[DATA PROVIDED]

>>

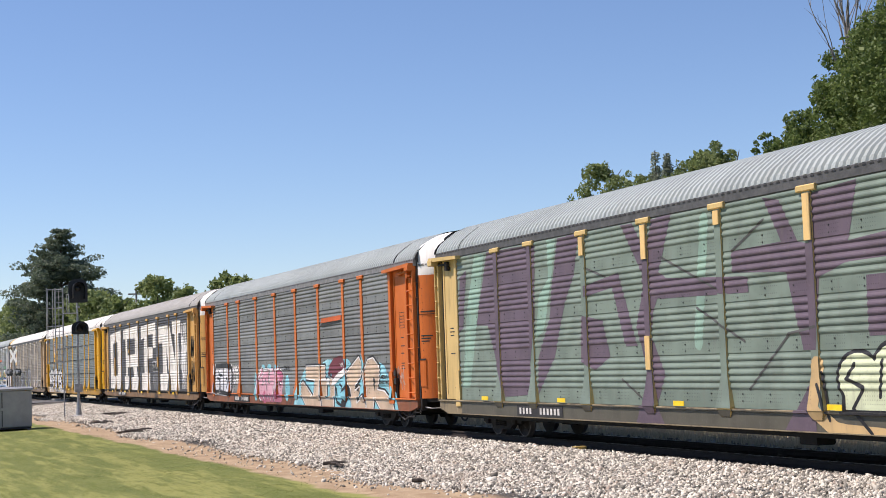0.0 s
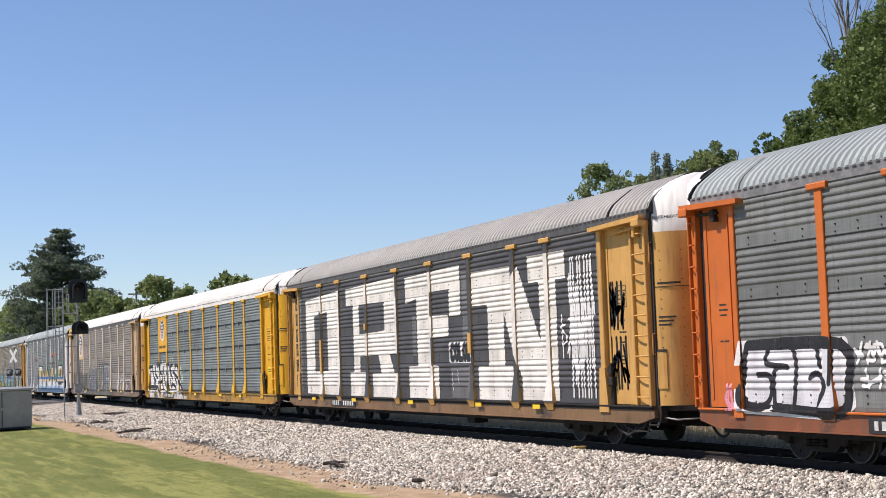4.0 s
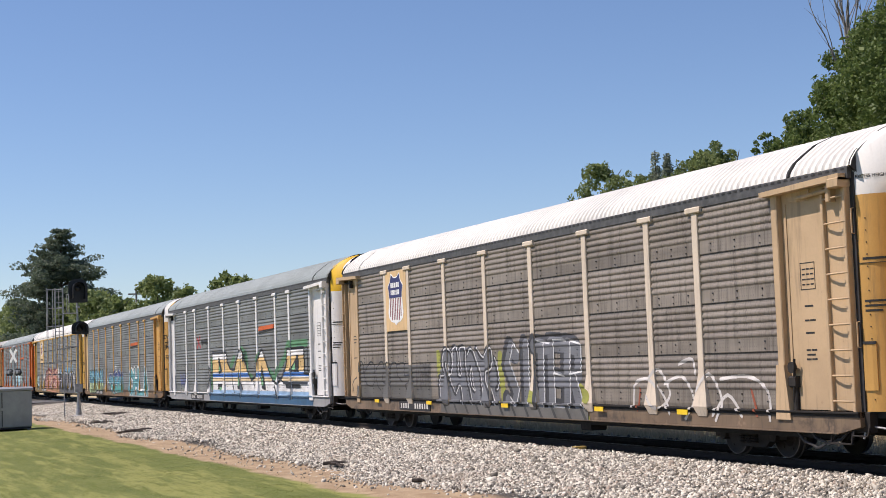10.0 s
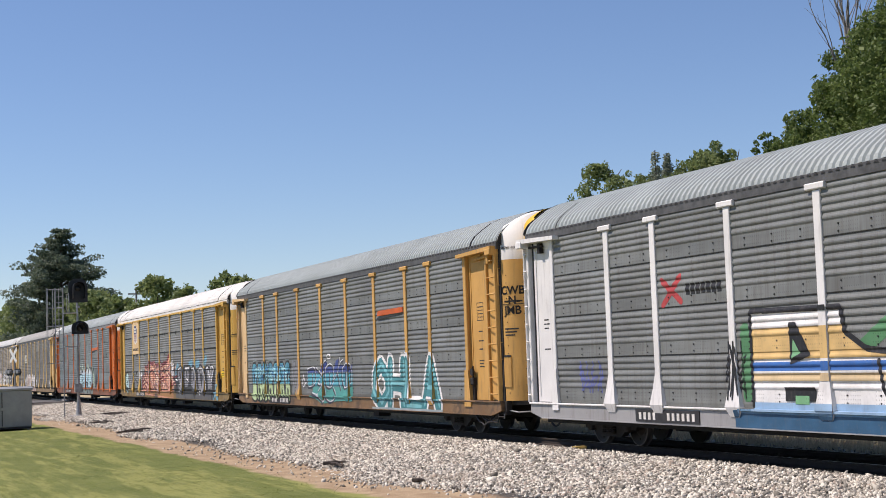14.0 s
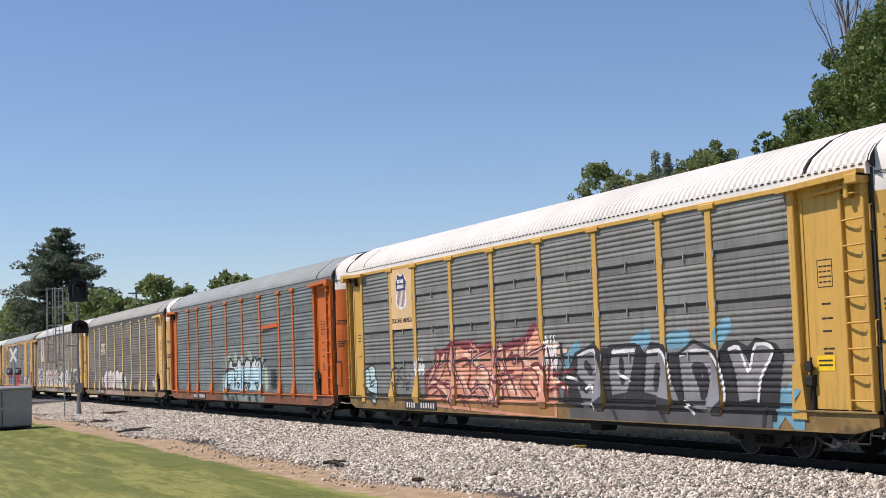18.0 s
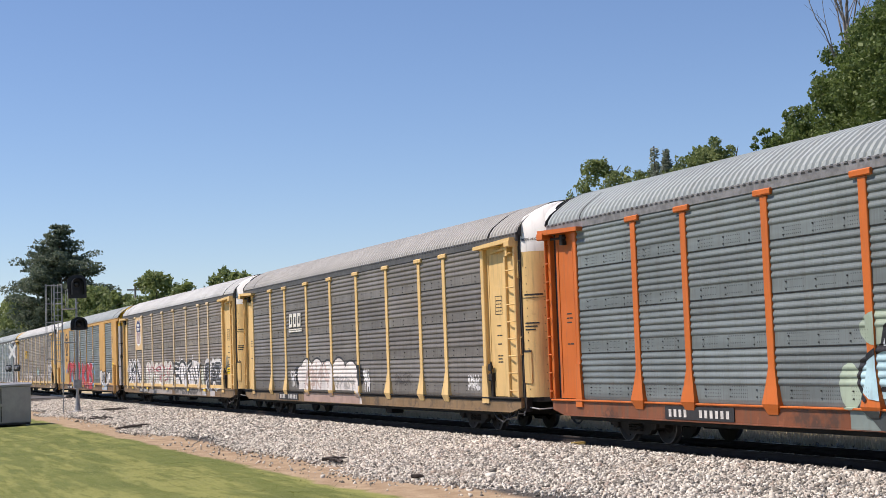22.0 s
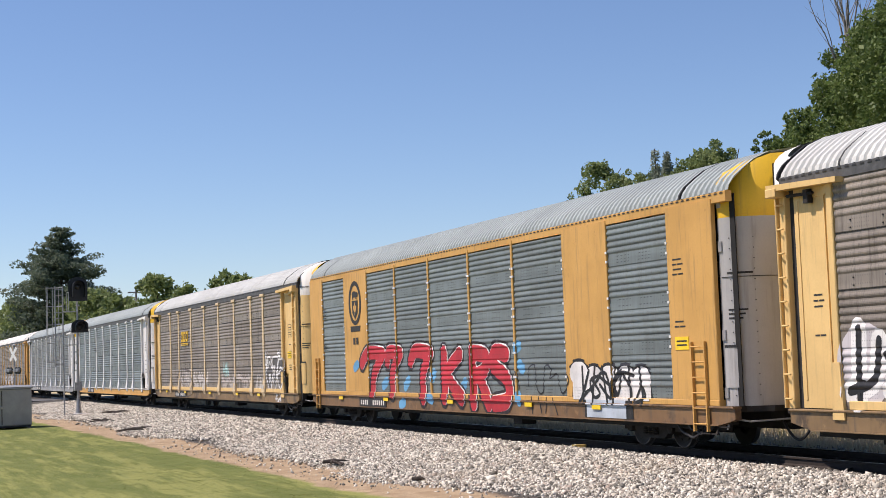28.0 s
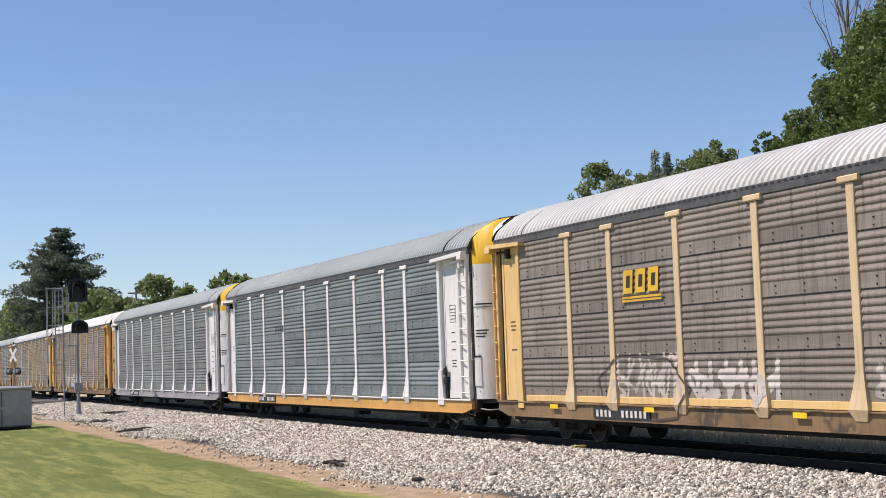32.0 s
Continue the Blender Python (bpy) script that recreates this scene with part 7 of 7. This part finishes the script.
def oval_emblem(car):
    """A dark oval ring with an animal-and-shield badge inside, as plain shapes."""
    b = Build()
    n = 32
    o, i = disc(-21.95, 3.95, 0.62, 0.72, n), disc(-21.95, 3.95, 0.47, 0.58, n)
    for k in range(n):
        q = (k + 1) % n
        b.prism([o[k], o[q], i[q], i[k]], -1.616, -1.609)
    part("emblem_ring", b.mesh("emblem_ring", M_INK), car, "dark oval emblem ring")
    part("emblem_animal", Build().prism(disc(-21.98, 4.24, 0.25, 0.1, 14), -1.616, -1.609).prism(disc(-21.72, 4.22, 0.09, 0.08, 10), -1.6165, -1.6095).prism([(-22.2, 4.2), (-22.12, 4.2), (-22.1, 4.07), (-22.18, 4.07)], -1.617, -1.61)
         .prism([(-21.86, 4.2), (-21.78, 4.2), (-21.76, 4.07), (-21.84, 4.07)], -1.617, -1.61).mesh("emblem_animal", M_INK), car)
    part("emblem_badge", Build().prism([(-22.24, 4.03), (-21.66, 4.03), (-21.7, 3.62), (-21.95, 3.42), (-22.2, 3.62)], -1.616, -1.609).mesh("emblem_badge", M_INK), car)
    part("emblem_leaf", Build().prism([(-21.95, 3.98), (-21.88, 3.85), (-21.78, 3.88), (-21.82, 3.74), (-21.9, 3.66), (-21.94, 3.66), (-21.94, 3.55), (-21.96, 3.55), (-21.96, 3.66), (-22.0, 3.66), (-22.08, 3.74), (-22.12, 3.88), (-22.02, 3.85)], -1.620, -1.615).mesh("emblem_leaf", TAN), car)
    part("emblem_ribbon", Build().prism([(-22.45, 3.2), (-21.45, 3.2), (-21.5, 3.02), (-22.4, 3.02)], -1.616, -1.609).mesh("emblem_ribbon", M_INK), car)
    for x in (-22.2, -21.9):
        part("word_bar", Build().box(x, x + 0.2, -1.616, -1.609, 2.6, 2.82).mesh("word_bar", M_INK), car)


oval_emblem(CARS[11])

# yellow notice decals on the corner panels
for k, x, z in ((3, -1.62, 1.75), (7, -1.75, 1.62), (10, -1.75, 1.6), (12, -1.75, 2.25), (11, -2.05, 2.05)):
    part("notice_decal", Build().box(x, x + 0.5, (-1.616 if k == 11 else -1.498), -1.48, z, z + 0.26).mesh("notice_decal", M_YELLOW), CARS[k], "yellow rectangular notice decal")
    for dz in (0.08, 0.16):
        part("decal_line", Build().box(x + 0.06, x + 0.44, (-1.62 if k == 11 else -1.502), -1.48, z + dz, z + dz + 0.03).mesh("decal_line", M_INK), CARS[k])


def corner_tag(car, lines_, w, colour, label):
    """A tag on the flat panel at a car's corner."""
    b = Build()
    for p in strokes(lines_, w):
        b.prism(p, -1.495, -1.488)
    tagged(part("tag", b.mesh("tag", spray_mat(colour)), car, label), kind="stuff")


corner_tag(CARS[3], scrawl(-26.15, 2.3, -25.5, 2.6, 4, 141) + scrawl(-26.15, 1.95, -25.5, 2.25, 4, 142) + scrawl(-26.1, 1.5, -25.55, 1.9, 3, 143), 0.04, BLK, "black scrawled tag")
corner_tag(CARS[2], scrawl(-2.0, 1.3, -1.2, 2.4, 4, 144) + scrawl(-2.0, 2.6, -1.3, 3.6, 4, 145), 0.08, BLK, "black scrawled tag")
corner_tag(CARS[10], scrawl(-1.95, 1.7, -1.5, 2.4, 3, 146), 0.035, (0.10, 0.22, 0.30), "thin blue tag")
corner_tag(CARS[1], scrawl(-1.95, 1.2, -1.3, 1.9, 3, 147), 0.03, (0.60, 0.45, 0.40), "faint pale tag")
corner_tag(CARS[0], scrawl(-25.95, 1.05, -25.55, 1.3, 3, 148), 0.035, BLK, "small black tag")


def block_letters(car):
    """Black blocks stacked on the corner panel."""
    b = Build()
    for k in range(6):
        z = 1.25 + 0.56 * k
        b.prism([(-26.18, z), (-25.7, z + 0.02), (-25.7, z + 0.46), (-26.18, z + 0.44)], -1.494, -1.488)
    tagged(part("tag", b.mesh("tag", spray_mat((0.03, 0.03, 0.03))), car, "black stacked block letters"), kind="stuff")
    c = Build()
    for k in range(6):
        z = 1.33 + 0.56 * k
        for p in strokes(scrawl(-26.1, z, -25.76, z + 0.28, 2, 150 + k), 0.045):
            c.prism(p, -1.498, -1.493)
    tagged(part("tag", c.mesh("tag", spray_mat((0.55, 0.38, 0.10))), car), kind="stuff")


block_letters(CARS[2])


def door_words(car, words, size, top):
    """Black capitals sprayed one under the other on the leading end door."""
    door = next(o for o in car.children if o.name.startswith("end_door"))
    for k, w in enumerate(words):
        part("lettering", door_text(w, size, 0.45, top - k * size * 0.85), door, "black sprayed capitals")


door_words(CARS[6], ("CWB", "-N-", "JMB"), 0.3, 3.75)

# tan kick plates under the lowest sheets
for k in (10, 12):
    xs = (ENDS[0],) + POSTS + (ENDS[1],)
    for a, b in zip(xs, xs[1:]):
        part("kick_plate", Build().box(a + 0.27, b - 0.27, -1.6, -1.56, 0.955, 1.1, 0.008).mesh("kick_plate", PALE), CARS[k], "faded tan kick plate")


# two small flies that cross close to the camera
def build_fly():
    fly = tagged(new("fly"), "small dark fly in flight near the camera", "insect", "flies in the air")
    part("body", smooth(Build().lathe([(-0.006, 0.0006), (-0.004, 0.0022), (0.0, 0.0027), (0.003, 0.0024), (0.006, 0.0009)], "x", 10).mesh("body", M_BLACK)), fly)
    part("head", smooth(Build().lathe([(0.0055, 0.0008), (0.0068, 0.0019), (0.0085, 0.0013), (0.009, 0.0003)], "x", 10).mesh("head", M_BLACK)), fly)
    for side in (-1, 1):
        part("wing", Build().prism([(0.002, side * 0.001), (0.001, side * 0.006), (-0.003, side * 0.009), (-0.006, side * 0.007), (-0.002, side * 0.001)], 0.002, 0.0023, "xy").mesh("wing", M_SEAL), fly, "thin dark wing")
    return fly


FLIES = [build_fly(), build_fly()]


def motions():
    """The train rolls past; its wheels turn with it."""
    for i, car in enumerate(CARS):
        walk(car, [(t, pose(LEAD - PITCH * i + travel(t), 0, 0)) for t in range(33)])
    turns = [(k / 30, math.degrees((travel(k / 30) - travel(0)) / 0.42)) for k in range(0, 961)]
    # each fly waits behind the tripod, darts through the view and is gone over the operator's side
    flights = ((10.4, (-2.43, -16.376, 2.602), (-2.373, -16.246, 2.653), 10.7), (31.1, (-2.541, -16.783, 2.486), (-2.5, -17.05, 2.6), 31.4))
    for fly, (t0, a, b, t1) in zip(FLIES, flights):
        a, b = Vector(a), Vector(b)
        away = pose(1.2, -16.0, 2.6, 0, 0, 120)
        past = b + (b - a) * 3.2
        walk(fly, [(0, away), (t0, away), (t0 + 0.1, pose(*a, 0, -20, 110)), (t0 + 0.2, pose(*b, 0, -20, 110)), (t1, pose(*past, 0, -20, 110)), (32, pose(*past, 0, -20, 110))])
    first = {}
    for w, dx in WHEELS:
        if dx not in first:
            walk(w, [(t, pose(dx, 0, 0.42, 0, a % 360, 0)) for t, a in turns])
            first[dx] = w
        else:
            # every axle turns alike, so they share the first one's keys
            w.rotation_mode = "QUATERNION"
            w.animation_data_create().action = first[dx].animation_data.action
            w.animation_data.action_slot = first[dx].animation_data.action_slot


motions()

<<

[TASK TO CARRY OUT]
Pictures are excluded; extract exactly the lines from the start of the data through the line that holds "oval_emblem(CARS[11])", both ends included.

[TASK ANSWER]
0.0 s
4.0 s
10.0 s
14.0 s
18.0 s
22.0 s
28.0 s
32.0 s
Continue the Blender Python (bpy) script that recreates this scene with part 7 of 7. This part finishes the script.
def oval_emblem(car):
    """A dark oval ring with an animal-and-shield badge inside, as plain shapes."""
    b = Build()
    n = 32
    o, i = disc(-21.95, 3.95, 0.62, 0.72, n), disc(-21.95, 3.95, 0.47, 0.58, n)
    for k in range(n):
        q = (k + 1) % n
        b.prism([o[k], o[q], i[q], i[k]], -1.616, -1.609)
    part("emblem_ring", b.mesh("emblem_ring", M_INK), car, "dark oval emblem ring")
    part("emblem_animal", Build().prism(disc(-21.98, 4.24, 0.25, 0.1, 14), -1.616, -1.609).prism(disc(-21.72, 4.22, 0.09, 0.08, 10), -1.6165, -1.6095).prism([(-22.2, 4.2), (-22.12, 4.2), (-22.1, 4.07), (-22.18, 4.07)], -1.617, -1.61)
         .prism([(-21.86, 4.2), (-21.78, 4.2), (-21.76, 4.07), (-21.84, 4.07)], -1.617, -1.61).mesh("emblem_animal", M_INK), car)
    part("emblem_badge", Build().prism([(-22.24, 4.03), (-21.66, 4.03), (-21.7, 3.62), (-21.95, 3.42), (-22.2, 3.62)], -1.616, -1.609).mesh("emblem_badge", M_INK), car)
    part("emblem_leaf", Build().prism([(-21.95, 3.98), (-21.88, 3.85), (-21.78, 3.88), (-21.82, 3.74), (-21.9, 3.66), (-21.94, 3.66), (-21.94, 3.55), (-21.96, 3.55), (-21.96, 3.66), (-22.0, 3.66), (-22.08, 3.74), (-22.12, 3.88), (-22.02, 3.85)], -1.620, -1.615).mesh("emblem_leaf", TAN), car)
    part("emblem_ribbon", Build().prism([(-22.45, 3.2), (-21.45, 3.2), (-21.5, 3.02), (-22.4, 3.02)], -1.616, -1.609).mesh("emblem_ribbon", M_INK), car)
    for x in (-22.2, -21.9):
        part("word_bar", Build().box(x, x + 0.2, -1.616, -1.609, 2.6, 2.82).mesh("word_bar", M_INK), car)


oval_emblem(CARS[11])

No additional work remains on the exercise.